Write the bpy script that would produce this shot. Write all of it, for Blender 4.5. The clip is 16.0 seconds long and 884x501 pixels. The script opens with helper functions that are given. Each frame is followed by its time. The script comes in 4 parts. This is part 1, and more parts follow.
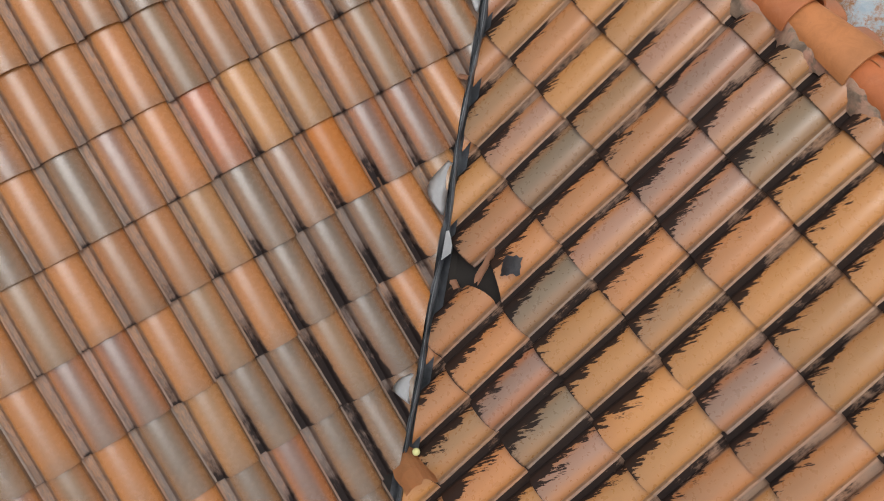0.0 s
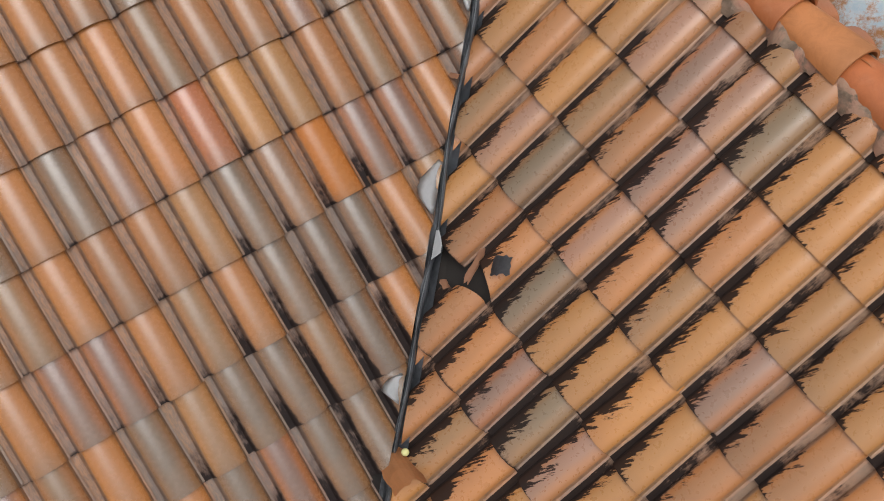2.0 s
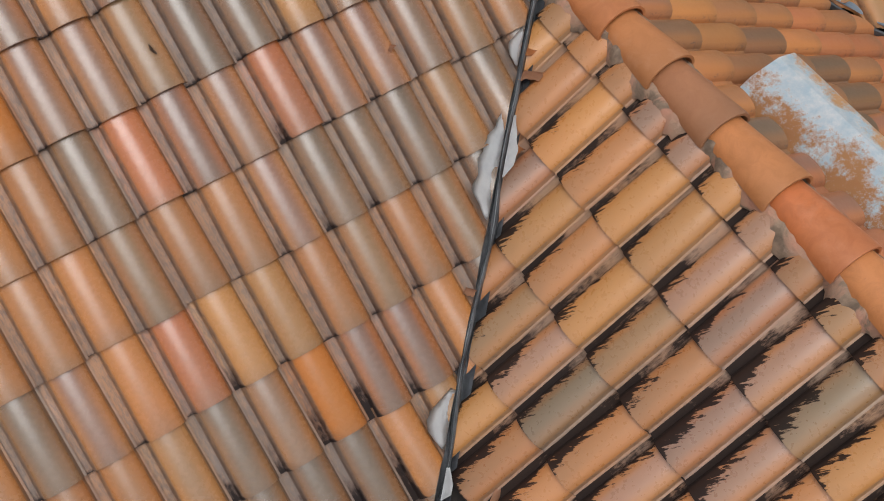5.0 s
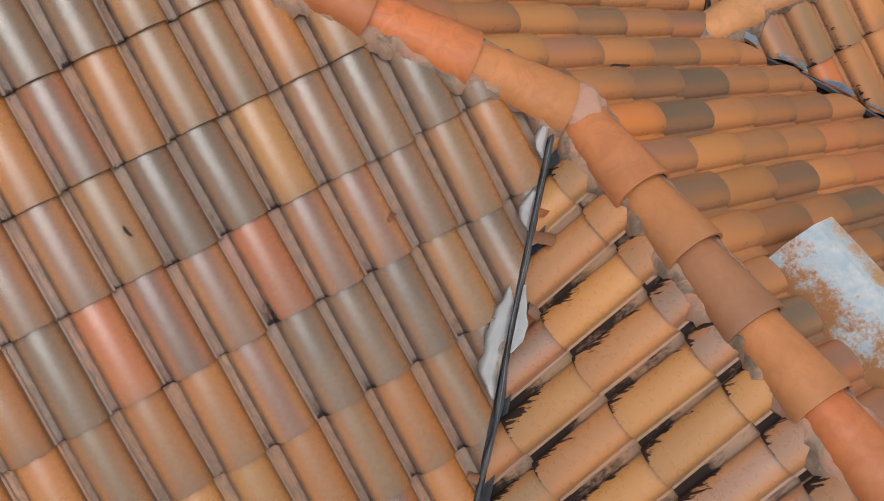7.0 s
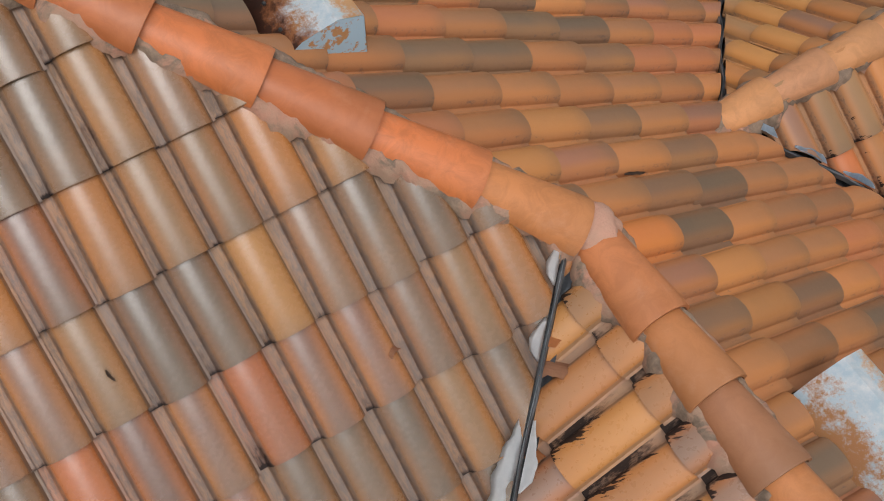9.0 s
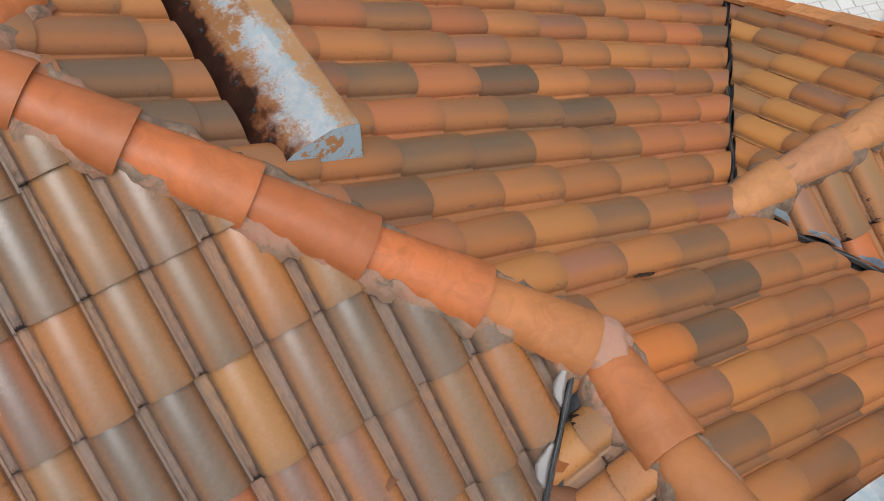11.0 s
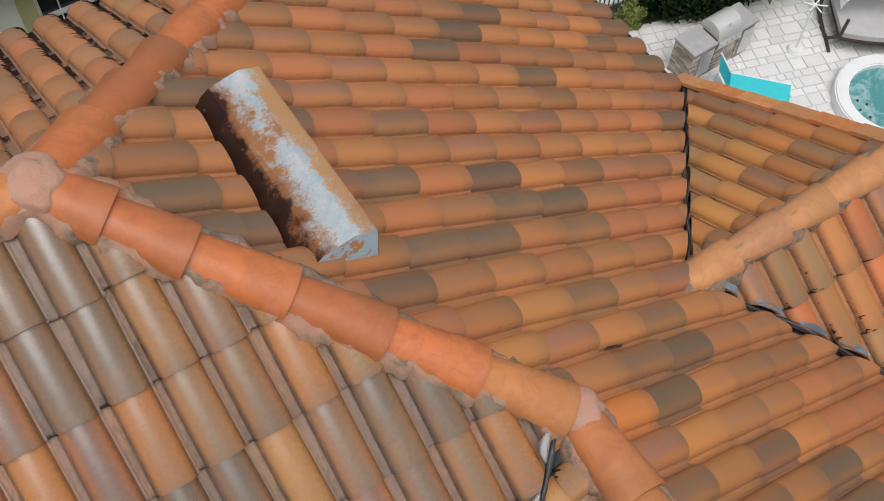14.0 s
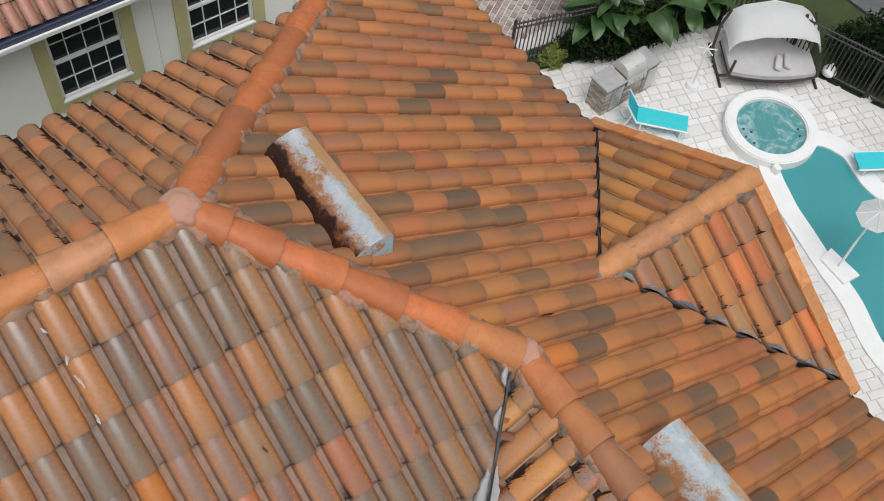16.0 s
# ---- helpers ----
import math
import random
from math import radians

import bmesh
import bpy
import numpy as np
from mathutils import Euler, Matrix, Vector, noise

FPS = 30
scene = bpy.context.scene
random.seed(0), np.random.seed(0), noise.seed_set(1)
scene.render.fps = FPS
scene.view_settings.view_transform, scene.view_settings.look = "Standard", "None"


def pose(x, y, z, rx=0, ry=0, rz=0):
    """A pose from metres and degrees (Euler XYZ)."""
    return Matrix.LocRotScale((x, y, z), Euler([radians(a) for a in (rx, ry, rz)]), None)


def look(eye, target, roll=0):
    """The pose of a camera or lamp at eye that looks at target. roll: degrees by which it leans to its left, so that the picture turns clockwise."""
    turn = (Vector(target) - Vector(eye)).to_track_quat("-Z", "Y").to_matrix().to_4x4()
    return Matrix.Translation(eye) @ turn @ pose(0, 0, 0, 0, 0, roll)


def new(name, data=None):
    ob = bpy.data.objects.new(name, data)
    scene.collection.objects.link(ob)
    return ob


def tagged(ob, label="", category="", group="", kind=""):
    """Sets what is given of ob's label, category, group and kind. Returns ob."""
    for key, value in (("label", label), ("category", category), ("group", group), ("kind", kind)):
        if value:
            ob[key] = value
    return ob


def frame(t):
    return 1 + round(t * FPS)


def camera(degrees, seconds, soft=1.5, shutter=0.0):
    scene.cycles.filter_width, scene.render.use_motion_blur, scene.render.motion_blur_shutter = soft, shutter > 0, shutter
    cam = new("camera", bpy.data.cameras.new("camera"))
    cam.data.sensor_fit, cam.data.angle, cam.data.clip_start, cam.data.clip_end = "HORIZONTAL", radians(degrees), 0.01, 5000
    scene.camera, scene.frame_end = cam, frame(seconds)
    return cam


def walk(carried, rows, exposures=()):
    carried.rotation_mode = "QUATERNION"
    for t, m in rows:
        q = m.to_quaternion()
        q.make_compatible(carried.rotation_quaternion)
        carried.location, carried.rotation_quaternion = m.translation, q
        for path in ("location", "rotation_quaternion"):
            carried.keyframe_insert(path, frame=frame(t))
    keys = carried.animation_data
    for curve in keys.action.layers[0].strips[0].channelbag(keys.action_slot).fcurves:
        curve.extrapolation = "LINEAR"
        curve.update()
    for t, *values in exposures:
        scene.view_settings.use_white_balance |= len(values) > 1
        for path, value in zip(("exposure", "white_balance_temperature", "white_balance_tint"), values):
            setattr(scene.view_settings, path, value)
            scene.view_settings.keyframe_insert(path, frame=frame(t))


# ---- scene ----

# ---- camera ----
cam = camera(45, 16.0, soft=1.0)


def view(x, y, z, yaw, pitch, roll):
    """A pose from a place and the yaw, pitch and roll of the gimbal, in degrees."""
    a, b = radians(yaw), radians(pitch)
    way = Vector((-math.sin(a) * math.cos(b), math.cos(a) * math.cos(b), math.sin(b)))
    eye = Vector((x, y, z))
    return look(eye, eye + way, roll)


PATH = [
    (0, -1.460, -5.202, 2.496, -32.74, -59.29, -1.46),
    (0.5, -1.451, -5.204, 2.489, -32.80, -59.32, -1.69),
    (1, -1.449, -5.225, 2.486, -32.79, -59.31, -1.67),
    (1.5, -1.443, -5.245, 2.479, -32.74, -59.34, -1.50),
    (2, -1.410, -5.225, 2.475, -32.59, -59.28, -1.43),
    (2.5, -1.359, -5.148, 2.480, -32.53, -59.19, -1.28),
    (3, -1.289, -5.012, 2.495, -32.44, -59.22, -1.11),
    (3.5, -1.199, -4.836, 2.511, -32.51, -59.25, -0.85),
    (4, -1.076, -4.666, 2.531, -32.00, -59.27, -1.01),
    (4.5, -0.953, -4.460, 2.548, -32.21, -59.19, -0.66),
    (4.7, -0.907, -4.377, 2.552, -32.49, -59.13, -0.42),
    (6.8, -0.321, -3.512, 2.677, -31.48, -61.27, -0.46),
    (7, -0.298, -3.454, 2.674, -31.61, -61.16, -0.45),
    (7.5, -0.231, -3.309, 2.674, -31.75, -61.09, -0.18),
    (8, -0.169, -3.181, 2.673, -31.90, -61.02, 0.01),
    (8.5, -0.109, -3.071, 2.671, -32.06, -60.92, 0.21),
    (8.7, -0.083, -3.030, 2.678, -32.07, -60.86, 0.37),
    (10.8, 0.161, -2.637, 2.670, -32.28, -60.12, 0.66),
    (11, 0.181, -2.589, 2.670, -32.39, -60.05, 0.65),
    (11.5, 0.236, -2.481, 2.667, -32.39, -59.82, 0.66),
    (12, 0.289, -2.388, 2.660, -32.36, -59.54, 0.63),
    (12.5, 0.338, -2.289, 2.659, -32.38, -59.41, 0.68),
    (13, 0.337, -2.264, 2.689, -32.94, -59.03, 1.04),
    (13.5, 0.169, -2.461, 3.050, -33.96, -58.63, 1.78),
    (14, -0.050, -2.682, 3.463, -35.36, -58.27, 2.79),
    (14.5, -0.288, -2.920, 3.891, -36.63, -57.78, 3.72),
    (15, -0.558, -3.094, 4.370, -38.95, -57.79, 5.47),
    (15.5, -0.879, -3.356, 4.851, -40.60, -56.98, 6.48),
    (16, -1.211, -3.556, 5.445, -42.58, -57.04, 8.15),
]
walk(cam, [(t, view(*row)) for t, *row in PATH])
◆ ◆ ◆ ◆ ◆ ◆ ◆
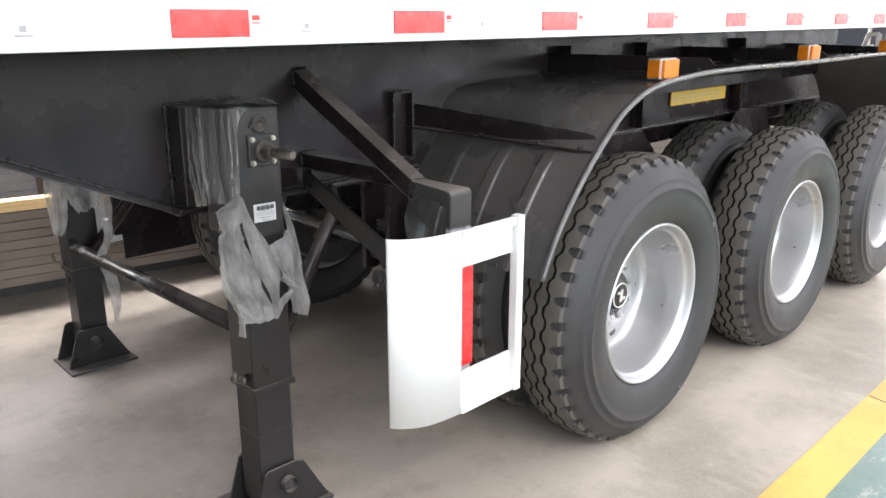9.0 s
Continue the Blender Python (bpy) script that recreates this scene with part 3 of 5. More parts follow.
◆ ◆ ◆ ◆ ◆ ◆ ◆
> _Written task_
Copy out each line in the preceding records that contains "Euler".

> _Answer for the task_
from mathutils import Euler, Matrix, Vector, noise
    """A pose from metres and degrees (Euler XYZ)."""
    return Matrix.LocRotScale((x, y, z), Euler([radians(a) for a in (rx, ry, rz)]), None)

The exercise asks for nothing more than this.